Father Hinkle’s inspiration for becoming a submariner began in 1999, the summer after his freshman year at the University of Notre Dame in South Bend, Ind. As part of his Navy ROTC training, he had the opportunity to spend a week with each of the Navy communities:  Naval Aviation, Surface, the Marine Corps and the Submarine Force.


“In my generation, I think that many youth grew up seeing the movie ‘Top Gun’ and dreamed about being jet fighter pilots for the Navy, but submariners have camaraderie like no other portion of the service that I have seen,” Father Hinkle said. “Many in the military fight with their hands, but submariners fight with their minds; it takes a great deal of mental endurance to make it through nuclear power school.”

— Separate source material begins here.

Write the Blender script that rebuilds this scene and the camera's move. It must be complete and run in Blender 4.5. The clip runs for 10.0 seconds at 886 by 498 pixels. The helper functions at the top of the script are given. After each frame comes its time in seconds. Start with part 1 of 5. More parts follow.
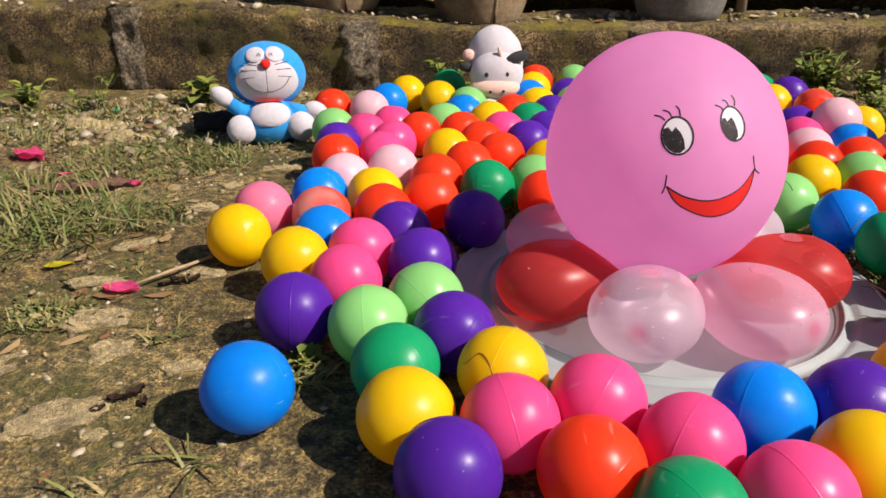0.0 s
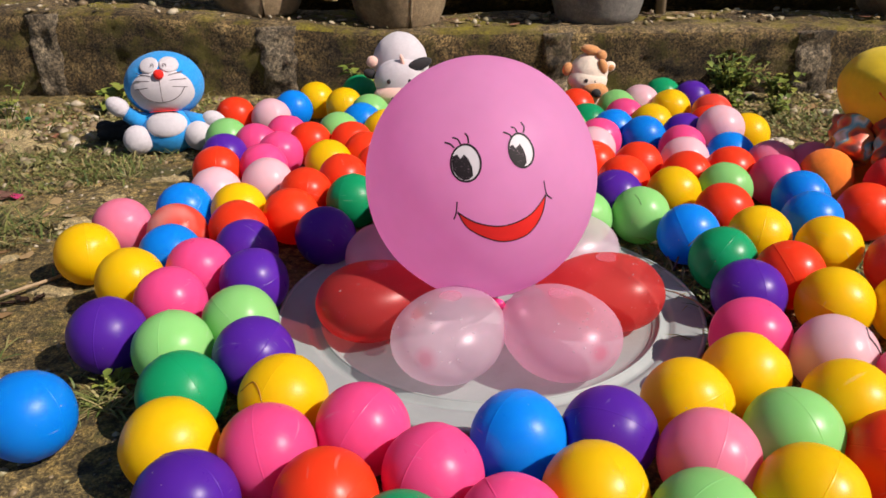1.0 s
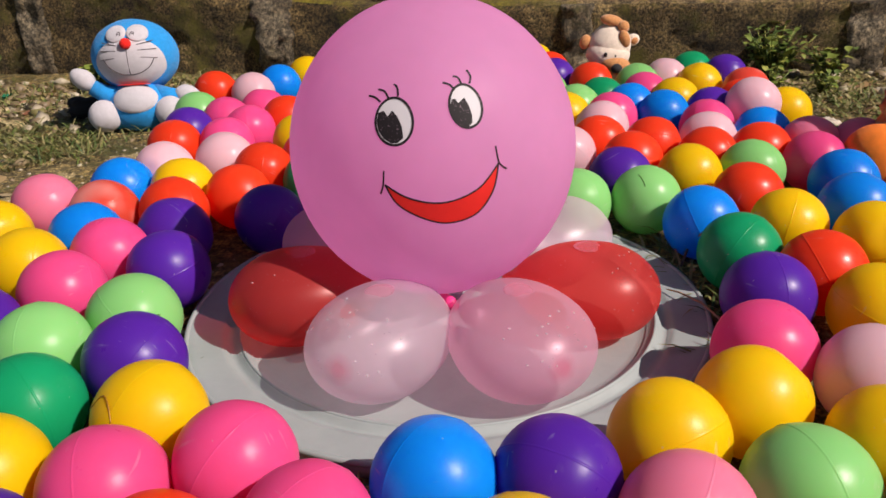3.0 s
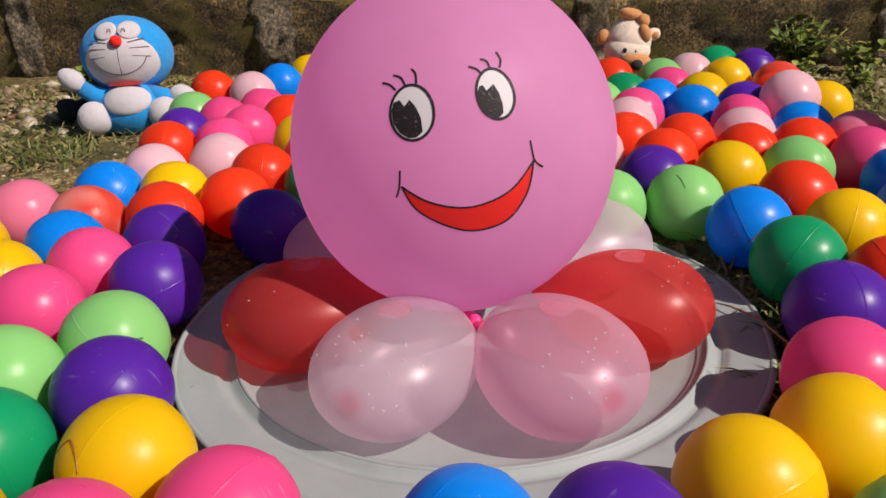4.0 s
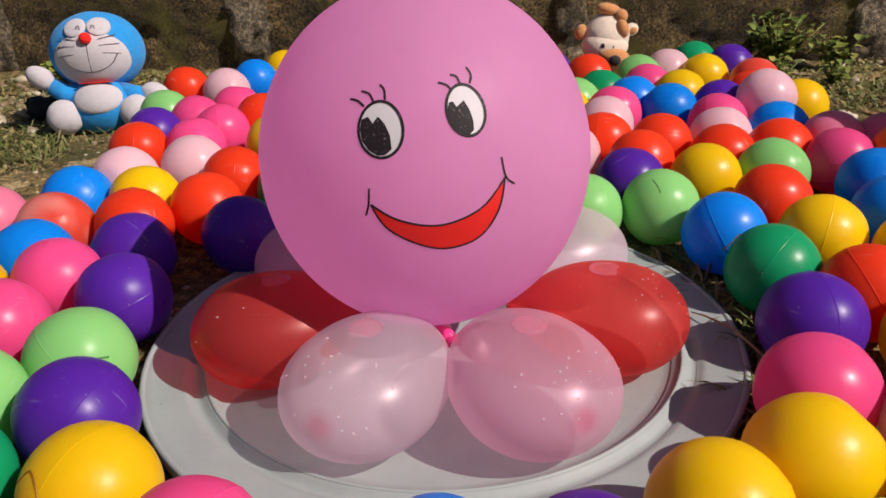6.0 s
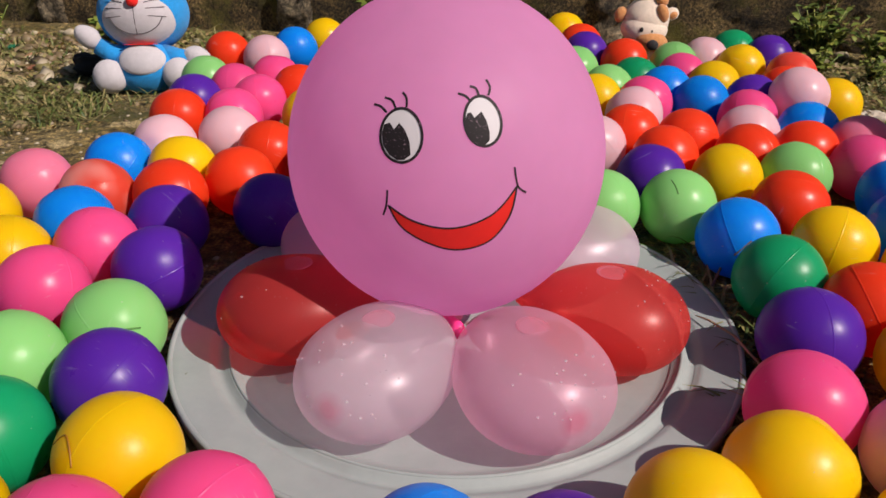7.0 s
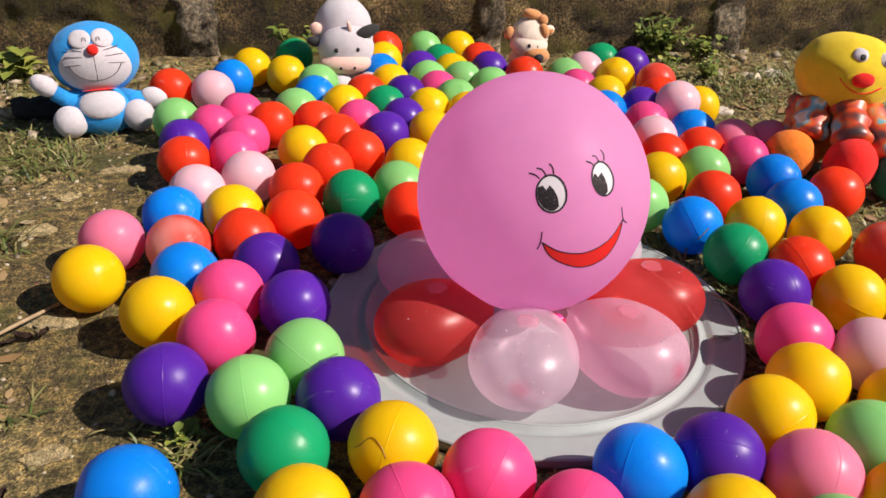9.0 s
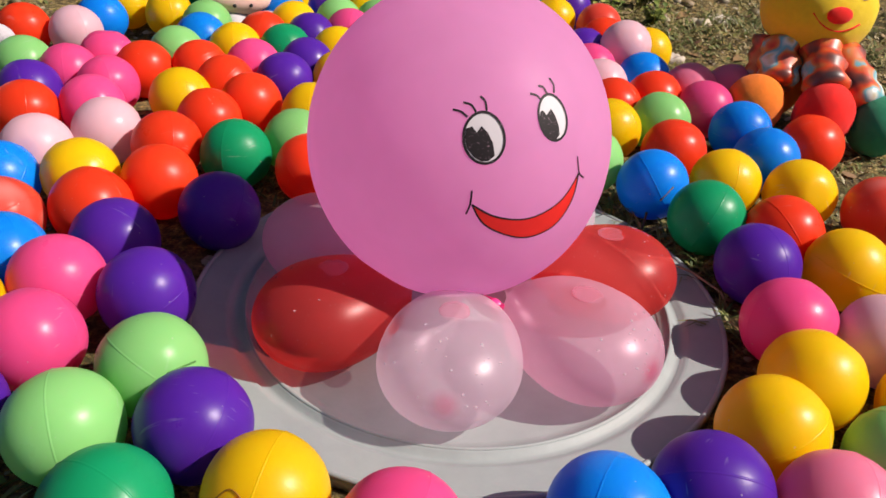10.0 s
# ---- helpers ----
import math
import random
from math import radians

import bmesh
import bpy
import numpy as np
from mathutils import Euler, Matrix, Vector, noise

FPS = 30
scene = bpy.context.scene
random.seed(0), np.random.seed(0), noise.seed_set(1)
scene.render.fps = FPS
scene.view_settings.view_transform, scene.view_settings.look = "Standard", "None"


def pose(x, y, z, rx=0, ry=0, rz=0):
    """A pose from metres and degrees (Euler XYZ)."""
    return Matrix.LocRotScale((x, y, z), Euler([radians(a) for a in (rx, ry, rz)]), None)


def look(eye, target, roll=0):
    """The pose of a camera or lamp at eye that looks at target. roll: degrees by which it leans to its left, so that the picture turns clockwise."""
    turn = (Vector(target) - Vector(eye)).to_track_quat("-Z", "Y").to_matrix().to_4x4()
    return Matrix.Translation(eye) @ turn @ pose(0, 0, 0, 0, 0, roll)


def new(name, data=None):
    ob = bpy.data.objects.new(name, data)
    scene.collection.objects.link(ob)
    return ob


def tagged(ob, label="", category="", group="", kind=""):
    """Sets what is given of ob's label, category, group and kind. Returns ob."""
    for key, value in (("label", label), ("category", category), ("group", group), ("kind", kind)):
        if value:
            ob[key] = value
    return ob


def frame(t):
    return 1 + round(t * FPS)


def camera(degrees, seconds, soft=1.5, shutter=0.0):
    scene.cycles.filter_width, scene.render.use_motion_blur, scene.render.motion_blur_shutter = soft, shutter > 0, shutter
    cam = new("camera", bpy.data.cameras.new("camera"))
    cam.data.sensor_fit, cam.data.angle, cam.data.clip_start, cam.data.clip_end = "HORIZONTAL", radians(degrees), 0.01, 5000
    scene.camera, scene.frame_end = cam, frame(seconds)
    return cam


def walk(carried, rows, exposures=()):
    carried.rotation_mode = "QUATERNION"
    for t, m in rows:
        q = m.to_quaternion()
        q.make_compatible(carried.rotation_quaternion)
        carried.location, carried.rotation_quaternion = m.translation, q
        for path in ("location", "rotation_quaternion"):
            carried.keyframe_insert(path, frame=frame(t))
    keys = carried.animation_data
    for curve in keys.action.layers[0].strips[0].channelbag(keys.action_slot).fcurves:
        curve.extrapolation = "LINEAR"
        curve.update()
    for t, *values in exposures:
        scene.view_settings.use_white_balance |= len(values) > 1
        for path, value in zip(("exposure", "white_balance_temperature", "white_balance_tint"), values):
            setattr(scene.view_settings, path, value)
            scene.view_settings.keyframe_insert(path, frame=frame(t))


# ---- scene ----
cam = camera(57.3, 10.0, soft=1.6)
PATH = [
    (0, (0.04, 0.009, 0.357), (-0.014, 1.848, -0.428), -0.9),
    (0.5, (0.134, 0.007, 0.378), (0.087, 1.839, -0.422), -1.1),
    (1, (0.207, 0.015, 0.386), (0.156, 1.843, -0.424), -1.3),
    (1.5, (0.255, 0.034, 0.373), (0.176, 1.859, -0.441), -1.7),
    (2, (0.276, 0.065, 0.361), (0.158, 1.889, -0.451), -1.9),
    (2.5, (0.285, 0.102, 0.339), (0.127, 1.921, -0.475), -1.6),
    (4, (0.265, 0.213, 0.291), (0.087, 2.038, -0.508), -2.5),
    (4.5, (0.229, 0.226, 0.285), (0.161, 2.061, -0.509), -2.4),
    (5, (0.216, 0.235, 0.282), (0.196, 2.066, -0.522), -2.6),
    (6.3, (0.287, 0.226, 0.318), (0.082, 2.018, -0.547), -1.5),
    (6.5, (0.291, 0.23, 0.327), (0.051, 1.997, -0.577), -1.0),
    (7, (0.285, 0.216, 0.337), (0.07, 1.977, -0.586), -0.1),
    (7.5, (0.223, 0.05, 0.452), (0.368, 1.811, -0.485), 2.2),
    (7.7, (0.2, -0.037, 0.496), (0.409, 1.774, -0.328), 2.6),
    (7.8, (0.195, -0.064, 0.517), (0.45, 1.755, -0.274), 2.9),
    (8, (0.175, -0.106, 0.527), (0.469, 1.71, -0.259), 3.4),
    (8.2, (0.16, -0.106, 0.53), (0.448, 1.7, -0.281), 2.5),
    (8.5, (0.097, -0.054, 0.52), (0.385, 1.716, -0.366), 2.3),
    (8.7, (0.066, 0.0, 0.487), (0.342, 1.755, -0.434), 1.5),
    (9, (0.015, 0.077, 0.464), (0.339, 1.788, -0.52), 1.8),
    (9.5, (-0.011, 0.165, 0.408), (0.419, 1.832, -0.609), 3.0),
    (10, (0.066, 0.224, 0.375), (0.547, 1.862, -0.666), 3.8),
]
EXPOSURES = [(0.0, 0.44, 6500, 15), (1.0, 0.26, 6500, 15), (2.0, 0.18, 6500, 15), (4.0, 0.00, 6500, 15), (5.0, 0.00, 6500, 15), (6.5, -0.04, 6500, 15), (7.0, -0.06, 6500, 15), (7.5, -0.10, 6500, 15), (8.0, 0.27, 6500, 15), (9.0, 0.38, 6500, 15), (10.0, 0.26, 6500, 15)]
walk(cam, [(t, look(eye, target, roll)) for t, eye, target, roll in PATH], EXPOSURES)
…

After his college graduation in 2002, he went directly into the Navy, serving as a submarine officer 2002-08.


In 2004, as part of anti-terrorism efforts, Father Hinkle was deployed with the USS Connecticut, a nuclear-powered submarine that is also the nation’s fastest and quietest. He served as the submarine’s reactor control officer, assistant engineer and assistant operations officer.  Collateral duties included: Catholic lay leader, Tomahawk strike coordinator and photo intelligence officer.


“People always ask, ‘What is it like being underwater on a submarine?’ I think being underwater is not as significant as the fact that you are tired all the time so whatever nerves you might have had is mitigated by the fact that you are usually getting about three hours of sleep a night and that it is a constantly rotating watch schedule. You’re doing your best to be alert and to stay on task, despite the physical demands as well.”

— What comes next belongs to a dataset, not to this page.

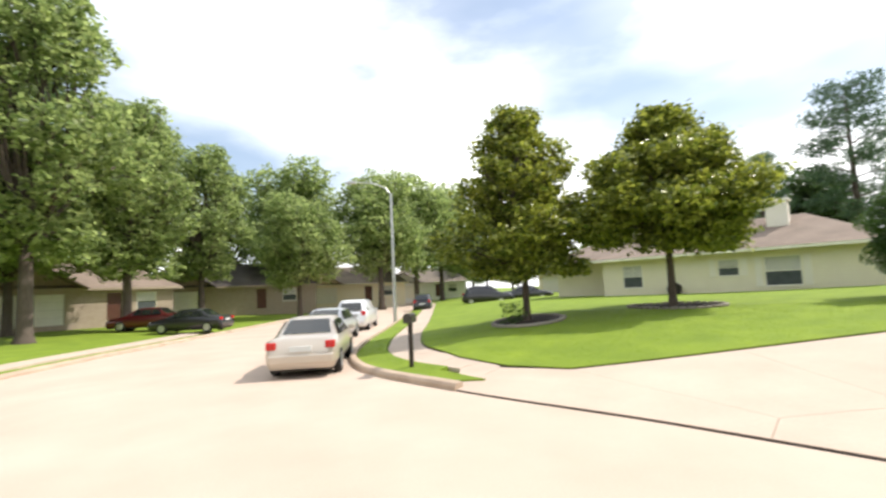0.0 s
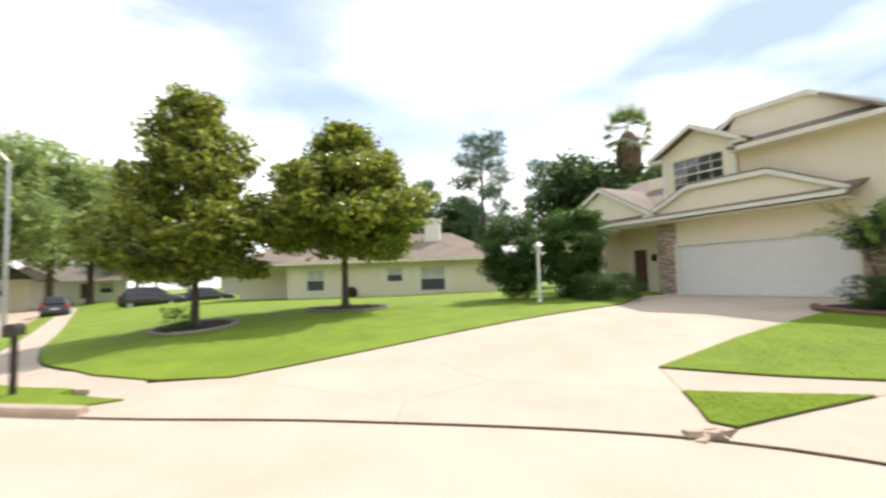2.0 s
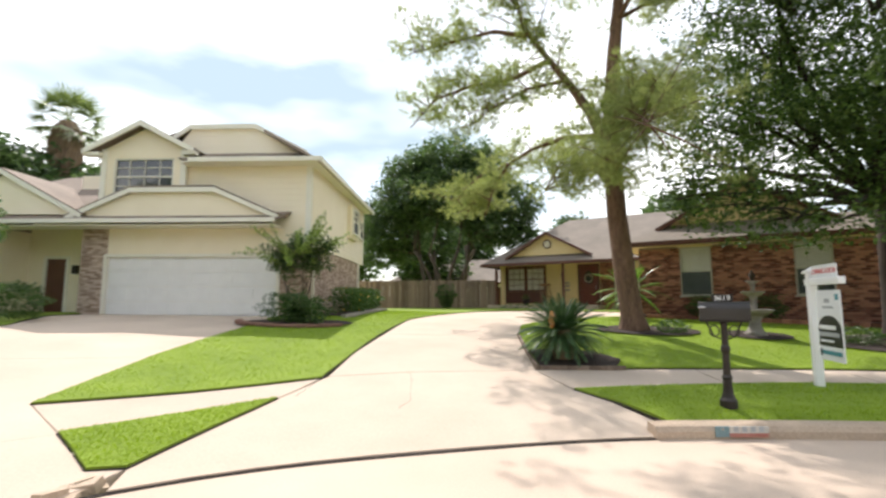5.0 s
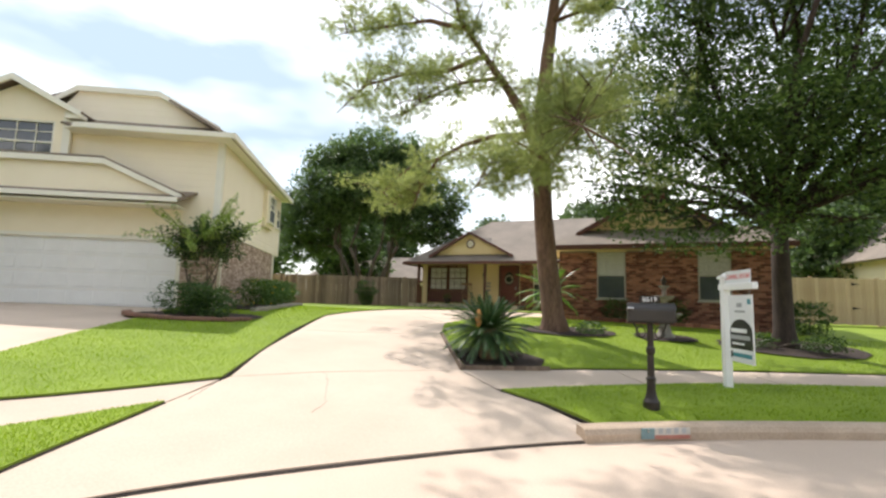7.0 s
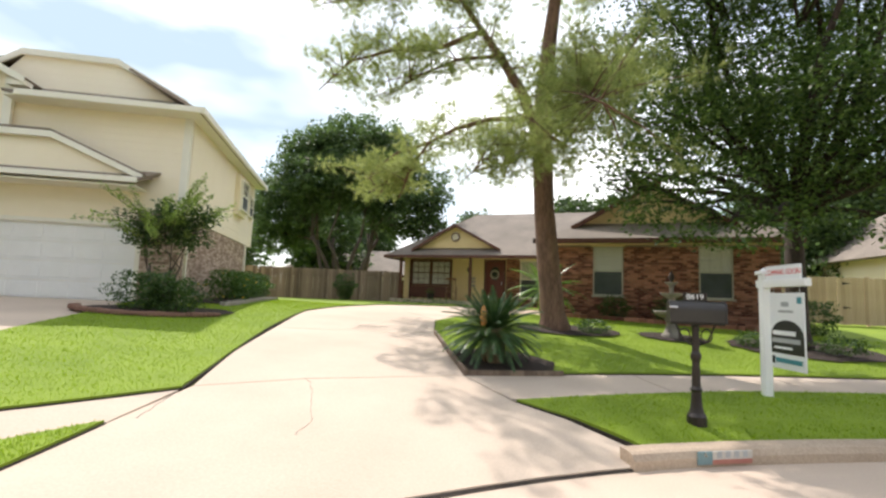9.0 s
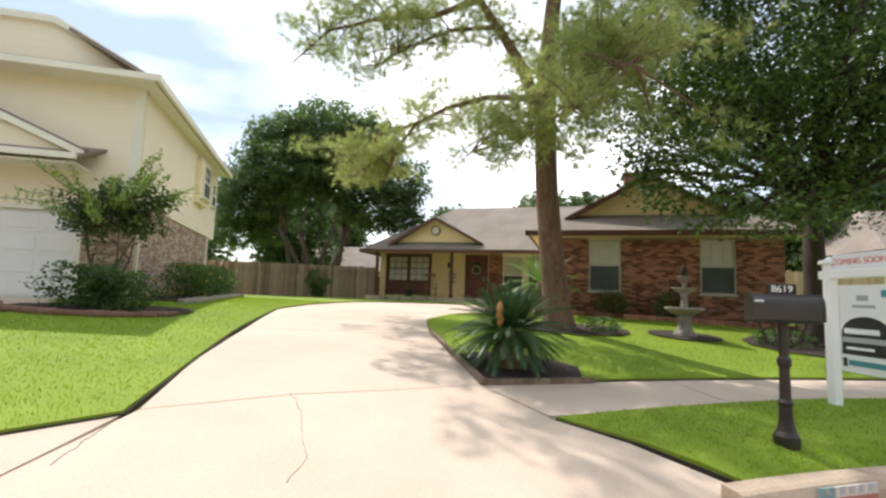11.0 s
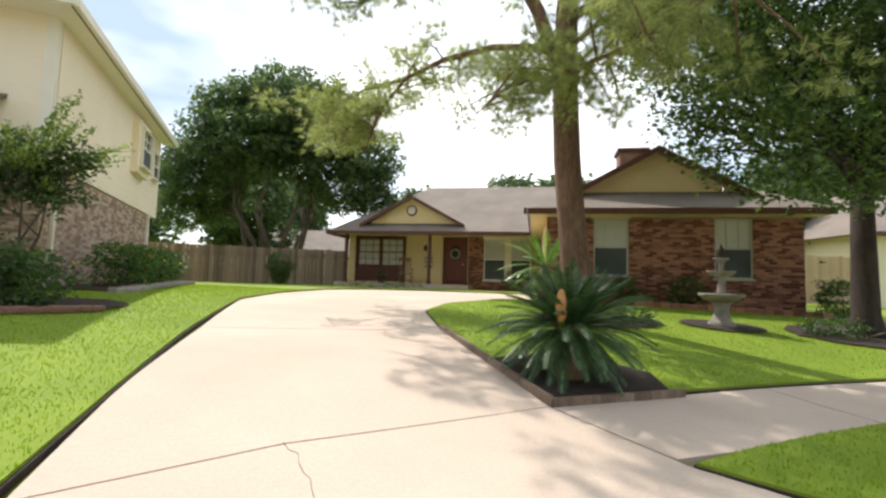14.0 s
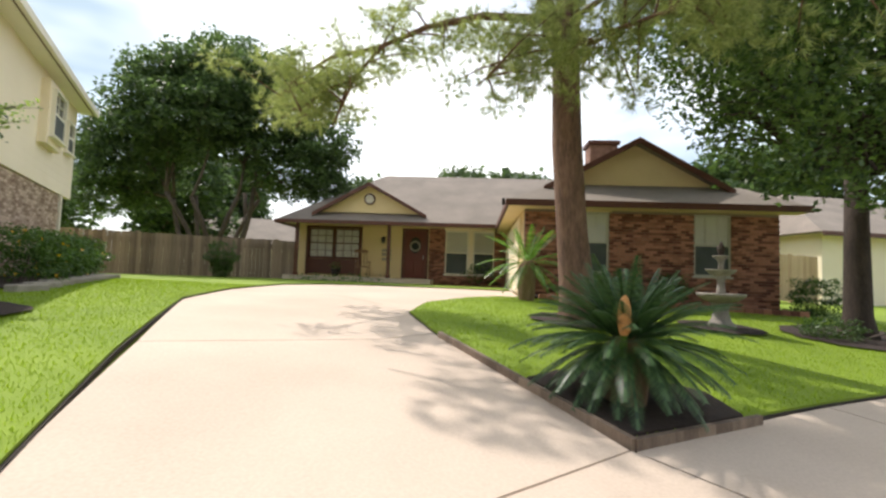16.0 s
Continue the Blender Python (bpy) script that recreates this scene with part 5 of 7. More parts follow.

It was late at night while aboard the submarine that he continued to hear the call to the priesthood, which overrode his concerns that it was a distraction from his current mission.


“Those late nights underwater when I was sitting on my rack, the thought of the priesthood continued to be foremost in my mind, despite the fact that I resolved to put it out of my head,” Father Hinkle said.


As a naval chaplain, he sees an opportunity to reconcile his two forms of service: priestly and military. He was ordained a priest June 7, 2014.


Father Hinkle was in the inactive reserves as a Chaplain Candidate Program Officer from 2008-17.


“I can see that a priest in uniform can do great things,” Father Hinkle said. “I can do God’s work by helping service members and their families become better Christians, and to be better at their mission of serving both God and country.”